Richard A. O'Keefe-2
In reply to this post by dploop@163.com


On 26/09/17 3:40 PM, [hidden email] wrote:

> This problem also bothered me for a long time, so I write a parse
> transform to deal with it. To be specific, say we want to write a
> function which takes two integers and returns  the product and quotient
> of them.
>
> muldiv(First, Second) ->
>     case is_integer(First) of
>         true ->
>             case is_integer(Second) of
>                 true ->
>                     Product = First * Second,
>                     case Second =/= 0 of
>                         true ->
>                             Quotient = First div Second,
>                             {ok, {Product, Quotient}};
>                         false ->
>                             {error, "Second must not be zero!"}
>                     end;
>                 false ->
>                     {error, "Second must be an integer!"}
>             end;
>         false ->
>             {error, "First must be an integer!"}
>     end.

-module(must_be).
-export([integer/2, nonzero/2, ...]).

integer(X, _Msg) when is_integer(X) ->
     X;
integer(X, Msg) ->
     throw({must_be,integer,X,Msg}).

nonzero(X, _Msg) when X == 0 ->
     X;
nonzero(X, Msg) ->
     throw({must_be,nonzero,X,Msg}).

-module(yourapp).

muldiv(First, Second) ->
     try
         must_be:integer(First, <<"first">>),
         must_be:integer(Second, <<"second">>),
         must_be:nonzero(Second, <<"second">>),
         {ok, {First*Second, First div Second}
     catch
         throw:Reason -> {error, Reason}
     end.

No parse transform needed.

>
>
> Ugly, at least I think this "rocket" is not beautiful. Even worse, if
> requirement changed, you should modify this code on a large scale.
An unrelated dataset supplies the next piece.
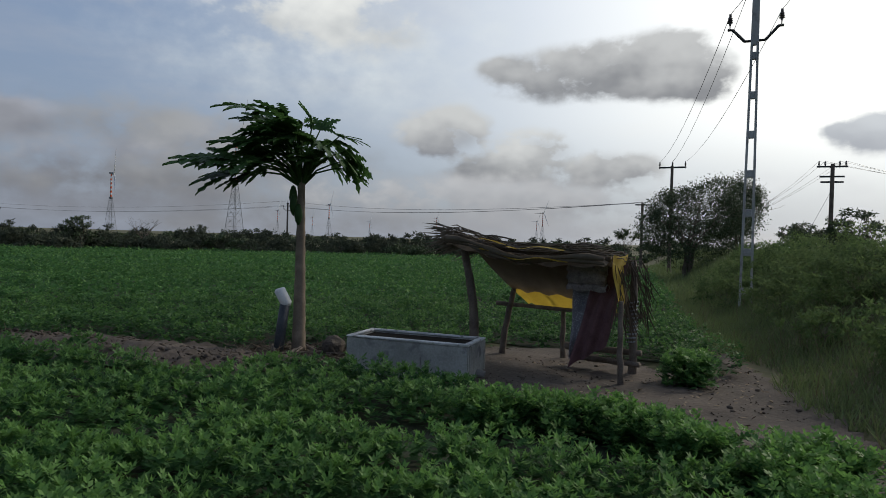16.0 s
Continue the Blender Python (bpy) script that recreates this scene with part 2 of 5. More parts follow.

To
> avoid this problem, you can just rewrite your code like this
>
> muldiv(First, Second) ->
>     do@([esugar_do_transform_error ||
>         case is_integer(First) of
>         true -> return(next);
>         false -> fail("First must be an integer!")
>         end,
>         case is_integer(Second) of
>         true -> return(next);
>         false -> fail("Second must be an integer!")
>         end,
>         Product = First * Second,
>         case Second =/= 0 of
>         true -> return(next);
>         false -> fail("Second must not be zero!")
>         end,
>         Quotient = First div Second,
>         return({Product, Quotient})
>     ]).

To me, this is worse than what you started with.
At least the starting version was completely standard Erlang
syntax, so I could figure it out.  Here, amongst other things,
I am flummoxed by 'return'.

For internal use, I'd rather follow the "let it crash"
approach and write

muldiv(First, Second)
   when is_integer(First), is_integer(Second), Second =/= 0 ->
     {First * Second, First div Second}.

Amongst other things, when First is *not* an integer, it is
at least as useful to know what it *is* as that it is called
First.

I do appreciate that there are cases where that can't be done.
(The must_be functions come from Quintus Prolog.  When error-
handling was introduced, it was necessary to trawl through all
the system sources making sure that errors were properly
reported *and classified* correctly, so must_be_integer
reported a 'type' error and must_be_nonzero reported a
'domain' error.  The reason for the distinction was that type
errors generally indicated that you had passed the wrong
argument, while domain errors generally indicated you had the
right argument but its value was no good for some other reason.)